The 2nd National Meeting was held on 12 October 1975, when the MDM's statutes were approved. Maria Lamas, who had been President of the CNMP when it was disbanded in 1947, and was the driving force behind the MDM, was unanimously made its honorary president. At this meeting there were concerns expressed that the new Constituent Assembly, formed to develop a new Constitution for the country, was not addressing women's issues. A letter was sent to the president of the Constituent Assembly protesting that "until now, in the Constituent Assembly, no measure referring to equal rights between women and men has been approved for inclusion in the text of the future Constitution". The third National Meeting attracted 2000 participants and agreed a Charter of Women's Rights. Following this, MDM gatherings became known as “Congresses”, at which the governing bodies were elected. The first was held in Lisbon in 1980 and they have been held every four years since. At the 3rd Congress emphasis was placed on the status of women's associations and other organizations. Over the years MDM has expanded relations with similar organizations in other countries.

==Aims and campaigns==
The MDM is a member of the Advisory Board of Portugal's Commission for Equality and Women's Rights and is a member of the Women's International Democratic Federation (WIDF). Its activities now address such issues as women's health, work, family life, local governance, domestic violence, dating violence, trafficking in women and men, Roma women, and protecting a woman's right to abortion.
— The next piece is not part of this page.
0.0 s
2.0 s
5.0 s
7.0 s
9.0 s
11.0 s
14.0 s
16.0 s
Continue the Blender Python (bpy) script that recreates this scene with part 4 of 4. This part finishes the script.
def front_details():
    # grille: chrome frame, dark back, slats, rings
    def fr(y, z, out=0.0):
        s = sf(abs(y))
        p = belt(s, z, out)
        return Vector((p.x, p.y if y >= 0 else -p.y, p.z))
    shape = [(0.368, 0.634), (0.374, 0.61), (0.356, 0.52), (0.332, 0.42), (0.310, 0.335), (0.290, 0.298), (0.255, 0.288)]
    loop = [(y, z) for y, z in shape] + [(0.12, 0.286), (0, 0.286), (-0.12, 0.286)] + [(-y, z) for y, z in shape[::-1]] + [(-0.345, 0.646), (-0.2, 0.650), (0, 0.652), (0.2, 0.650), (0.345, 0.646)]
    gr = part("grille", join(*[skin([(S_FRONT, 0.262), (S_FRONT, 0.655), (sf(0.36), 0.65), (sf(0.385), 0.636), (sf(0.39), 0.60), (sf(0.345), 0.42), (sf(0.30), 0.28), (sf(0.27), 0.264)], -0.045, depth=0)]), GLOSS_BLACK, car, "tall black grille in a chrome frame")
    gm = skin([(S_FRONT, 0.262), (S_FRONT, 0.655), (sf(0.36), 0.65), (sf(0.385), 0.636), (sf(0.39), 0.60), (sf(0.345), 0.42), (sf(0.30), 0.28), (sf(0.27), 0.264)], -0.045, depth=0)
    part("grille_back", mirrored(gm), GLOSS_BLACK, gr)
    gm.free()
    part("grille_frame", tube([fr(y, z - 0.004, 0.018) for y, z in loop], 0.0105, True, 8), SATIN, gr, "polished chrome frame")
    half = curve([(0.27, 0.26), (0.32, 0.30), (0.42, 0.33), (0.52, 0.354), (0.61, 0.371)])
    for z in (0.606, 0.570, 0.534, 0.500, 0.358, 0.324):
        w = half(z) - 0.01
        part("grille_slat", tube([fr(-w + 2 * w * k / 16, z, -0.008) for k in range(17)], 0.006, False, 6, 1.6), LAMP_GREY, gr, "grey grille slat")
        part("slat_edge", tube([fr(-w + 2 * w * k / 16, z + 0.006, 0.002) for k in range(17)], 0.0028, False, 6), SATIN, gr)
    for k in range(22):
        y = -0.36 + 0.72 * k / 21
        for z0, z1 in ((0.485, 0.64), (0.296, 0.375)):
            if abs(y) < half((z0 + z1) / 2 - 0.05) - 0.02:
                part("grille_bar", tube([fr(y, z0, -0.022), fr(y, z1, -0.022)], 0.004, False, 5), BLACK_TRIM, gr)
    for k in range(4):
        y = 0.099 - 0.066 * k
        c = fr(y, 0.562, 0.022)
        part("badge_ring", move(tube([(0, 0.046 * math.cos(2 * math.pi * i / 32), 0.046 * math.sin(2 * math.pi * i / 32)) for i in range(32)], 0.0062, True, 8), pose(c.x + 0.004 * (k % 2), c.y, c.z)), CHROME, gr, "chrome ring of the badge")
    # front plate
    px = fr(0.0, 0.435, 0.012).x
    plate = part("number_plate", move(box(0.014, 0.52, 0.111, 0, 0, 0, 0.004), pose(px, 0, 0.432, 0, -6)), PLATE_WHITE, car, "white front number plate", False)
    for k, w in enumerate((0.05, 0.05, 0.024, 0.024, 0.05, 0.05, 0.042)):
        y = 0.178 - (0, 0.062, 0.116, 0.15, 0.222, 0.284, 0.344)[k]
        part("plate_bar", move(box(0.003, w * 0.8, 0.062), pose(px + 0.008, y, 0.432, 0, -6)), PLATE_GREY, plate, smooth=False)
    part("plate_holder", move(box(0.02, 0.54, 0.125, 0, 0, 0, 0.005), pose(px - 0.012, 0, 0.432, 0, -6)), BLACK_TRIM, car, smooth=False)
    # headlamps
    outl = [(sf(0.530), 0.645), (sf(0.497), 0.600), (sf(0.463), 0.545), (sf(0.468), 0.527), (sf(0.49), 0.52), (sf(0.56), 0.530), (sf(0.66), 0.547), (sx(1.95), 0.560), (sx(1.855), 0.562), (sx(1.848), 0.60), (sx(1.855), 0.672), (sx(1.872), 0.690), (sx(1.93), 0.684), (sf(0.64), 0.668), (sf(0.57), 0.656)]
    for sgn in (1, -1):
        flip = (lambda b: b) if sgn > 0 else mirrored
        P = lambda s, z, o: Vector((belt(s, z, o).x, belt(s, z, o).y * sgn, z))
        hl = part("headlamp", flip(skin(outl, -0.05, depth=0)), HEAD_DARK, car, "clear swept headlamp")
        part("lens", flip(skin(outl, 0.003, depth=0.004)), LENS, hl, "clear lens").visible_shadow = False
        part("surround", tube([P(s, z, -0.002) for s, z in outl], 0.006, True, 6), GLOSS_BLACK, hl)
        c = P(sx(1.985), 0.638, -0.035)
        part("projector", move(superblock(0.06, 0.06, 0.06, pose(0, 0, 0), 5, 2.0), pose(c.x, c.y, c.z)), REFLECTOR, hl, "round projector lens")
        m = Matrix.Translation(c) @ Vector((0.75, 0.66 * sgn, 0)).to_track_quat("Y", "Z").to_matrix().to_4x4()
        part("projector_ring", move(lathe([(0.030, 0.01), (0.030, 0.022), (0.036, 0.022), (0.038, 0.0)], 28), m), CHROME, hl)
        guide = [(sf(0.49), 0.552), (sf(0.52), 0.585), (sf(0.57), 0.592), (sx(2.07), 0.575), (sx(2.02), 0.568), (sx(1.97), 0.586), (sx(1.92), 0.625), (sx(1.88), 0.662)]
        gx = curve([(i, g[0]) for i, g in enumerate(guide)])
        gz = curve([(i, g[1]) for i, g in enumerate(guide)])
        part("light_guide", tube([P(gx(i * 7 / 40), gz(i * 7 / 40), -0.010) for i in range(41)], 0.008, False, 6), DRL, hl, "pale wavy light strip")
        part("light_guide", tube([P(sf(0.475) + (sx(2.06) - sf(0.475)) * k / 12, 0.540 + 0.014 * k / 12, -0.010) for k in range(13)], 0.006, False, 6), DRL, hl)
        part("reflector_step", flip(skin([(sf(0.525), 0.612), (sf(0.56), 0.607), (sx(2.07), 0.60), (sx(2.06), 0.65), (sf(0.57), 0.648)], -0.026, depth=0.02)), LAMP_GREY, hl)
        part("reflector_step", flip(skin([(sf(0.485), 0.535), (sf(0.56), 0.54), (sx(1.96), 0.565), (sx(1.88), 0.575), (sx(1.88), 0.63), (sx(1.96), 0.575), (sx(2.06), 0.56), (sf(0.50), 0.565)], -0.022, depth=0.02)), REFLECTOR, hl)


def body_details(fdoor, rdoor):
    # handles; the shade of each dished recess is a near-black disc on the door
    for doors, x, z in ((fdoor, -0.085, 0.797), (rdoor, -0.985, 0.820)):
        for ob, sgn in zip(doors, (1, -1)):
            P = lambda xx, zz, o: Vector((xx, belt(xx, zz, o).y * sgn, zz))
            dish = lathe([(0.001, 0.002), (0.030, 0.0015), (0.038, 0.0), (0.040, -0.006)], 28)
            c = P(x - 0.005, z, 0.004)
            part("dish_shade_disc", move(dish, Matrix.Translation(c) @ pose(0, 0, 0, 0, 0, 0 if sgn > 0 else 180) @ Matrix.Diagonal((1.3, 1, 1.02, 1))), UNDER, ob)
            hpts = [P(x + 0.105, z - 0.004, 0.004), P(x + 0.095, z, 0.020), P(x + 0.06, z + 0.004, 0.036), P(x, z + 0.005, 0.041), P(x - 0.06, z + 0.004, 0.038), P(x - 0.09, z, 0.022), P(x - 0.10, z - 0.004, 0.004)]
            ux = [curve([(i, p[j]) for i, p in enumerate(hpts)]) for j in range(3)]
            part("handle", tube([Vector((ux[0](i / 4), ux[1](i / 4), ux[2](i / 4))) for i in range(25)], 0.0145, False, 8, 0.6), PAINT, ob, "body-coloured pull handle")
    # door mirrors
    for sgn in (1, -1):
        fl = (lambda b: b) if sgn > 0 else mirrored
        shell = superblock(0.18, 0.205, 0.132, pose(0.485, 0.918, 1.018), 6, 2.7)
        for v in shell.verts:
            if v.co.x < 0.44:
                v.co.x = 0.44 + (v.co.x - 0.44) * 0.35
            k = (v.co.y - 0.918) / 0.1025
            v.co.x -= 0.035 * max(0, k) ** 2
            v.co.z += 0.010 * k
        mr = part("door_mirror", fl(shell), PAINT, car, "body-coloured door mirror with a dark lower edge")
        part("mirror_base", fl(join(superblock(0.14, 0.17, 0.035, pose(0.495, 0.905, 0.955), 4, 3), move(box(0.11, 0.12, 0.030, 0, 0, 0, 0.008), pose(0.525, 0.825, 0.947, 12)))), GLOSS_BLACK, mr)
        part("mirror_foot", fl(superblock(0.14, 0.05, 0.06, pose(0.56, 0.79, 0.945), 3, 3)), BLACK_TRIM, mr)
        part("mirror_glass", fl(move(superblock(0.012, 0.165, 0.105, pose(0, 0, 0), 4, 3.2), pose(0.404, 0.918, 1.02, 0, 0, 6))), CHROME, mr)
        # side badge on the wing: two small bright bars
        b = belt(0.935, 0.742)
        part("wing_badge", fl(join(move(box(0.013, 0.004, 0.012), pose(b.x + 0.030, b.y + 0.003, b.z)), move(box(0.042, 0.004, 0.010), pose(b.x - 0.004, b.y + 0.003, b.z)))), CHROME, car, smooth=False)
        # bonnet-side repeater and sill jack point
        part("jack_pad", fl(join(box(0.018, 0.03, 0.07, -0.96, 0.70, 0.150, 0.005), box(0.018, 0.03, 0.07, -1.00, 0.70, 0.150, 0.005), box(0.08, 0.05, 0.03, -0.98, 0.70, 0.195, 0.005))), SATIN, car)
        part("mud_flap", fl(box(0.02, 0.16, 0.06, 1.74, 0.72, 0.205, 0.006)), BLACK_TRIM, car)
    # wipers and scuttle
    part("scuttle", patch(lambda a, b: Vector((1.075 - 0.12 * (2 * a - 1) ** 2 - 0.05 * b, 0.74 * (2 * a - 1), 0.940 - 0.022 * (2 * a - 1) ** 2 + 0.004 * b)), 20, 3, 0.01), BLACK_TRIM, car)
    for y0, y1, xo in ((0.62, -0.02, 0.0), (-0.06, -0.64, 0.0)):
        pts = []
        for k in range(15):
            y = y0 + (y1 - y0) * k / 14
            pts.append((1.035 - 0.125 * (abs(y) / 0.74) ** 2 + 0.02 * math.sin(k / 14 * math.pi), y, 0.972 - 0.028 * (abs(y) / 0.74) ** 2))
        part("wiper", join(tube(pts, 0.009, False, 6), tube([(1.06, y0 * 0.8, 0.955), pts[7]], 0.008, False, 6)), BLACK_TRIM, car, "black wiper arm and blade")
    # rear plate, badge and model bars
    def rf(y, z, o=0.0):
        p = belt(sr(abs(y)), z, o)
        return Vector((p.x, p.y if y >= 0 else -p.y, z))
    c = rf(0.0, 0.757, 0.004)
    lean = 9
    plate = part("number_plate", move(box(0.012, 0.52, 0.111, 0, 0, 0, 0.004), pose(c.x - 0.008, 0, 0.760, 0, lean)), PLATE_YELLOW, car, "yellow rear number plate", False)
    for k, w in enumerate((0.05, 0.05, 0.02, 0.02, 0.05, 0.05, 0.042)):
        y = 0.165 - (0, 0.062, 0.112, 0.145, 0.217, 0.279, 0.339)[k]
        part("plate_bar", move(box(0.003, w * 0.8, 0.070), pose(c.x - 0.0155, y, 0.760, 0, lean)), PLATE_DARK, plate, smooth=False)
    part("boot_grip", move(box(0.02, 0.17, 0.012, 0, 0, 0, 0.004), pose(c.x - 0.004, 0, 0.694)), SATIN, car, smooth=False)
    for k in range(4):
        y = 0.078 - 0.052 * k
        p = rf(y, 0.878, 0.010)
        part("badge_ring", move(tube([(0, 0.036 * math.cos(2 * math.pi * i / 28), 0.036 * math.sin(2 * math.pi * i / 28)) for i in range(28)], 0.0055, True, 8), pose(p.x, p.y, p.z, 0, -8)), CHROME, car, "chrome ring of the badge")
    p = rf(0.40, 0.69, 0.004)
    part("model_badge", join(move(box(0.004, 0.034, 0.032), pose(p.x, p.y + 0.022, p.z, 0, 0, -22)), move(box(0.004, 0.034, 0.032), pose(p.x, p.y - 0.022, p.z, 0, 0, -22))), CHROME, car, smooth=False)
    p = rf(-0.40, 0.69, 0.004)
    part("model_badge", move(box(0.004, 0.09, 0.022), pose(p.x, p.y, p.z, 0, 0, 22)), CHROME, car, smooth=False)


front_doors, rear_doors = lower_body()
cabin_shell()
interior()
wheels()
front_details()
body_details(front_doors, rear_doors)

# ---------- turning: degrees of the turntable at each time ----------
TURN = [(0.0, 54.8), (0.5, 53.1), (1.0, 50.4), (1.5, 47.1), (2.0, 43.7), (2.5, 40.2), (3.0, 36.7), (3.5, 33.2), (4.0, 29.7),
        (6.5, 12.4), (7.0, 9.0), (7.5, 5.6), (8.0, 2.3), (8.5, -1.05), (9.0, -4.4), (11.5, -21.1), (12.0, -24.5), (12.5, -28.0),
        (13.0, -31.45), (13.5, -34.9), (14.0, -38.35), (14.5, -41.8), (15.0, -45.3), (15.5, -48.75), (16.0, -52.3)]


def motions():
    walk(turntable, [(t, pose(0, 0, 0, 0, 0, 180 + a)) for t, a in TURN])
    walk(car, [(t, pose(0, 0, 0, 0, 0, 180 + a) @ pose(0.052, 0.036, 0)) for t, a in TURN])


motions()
The organization's website describes its aims as:
- Uniting women in defending their rights and interests as citizens, workers and mothers;
- Striving for equal opportunities between men and women, denouncing and fighting against all forms of political, social and economic discrimination on grounds of sex, disability, ethnicity, religion or belief, and sexual orientation;
- Fighting for the right to work and against wage discrimination, for the creation of effective conditions that allow the realization of a quality life;
- Denouncing and fighting against all forms of violence that affect women and hurt their dignity;
- Defending the sexual and reproductive rights of women, also striving for the recognition, in practice, of the social function of maternity / paternity;
- Establishing relationships of friendship, solidarity and cooperation with women's and feminist organizations that, all over the world, fight for the defence of women's rights and for the de facto recognition of their dignity, as well as for a future of peace, justice and happiness for humanity.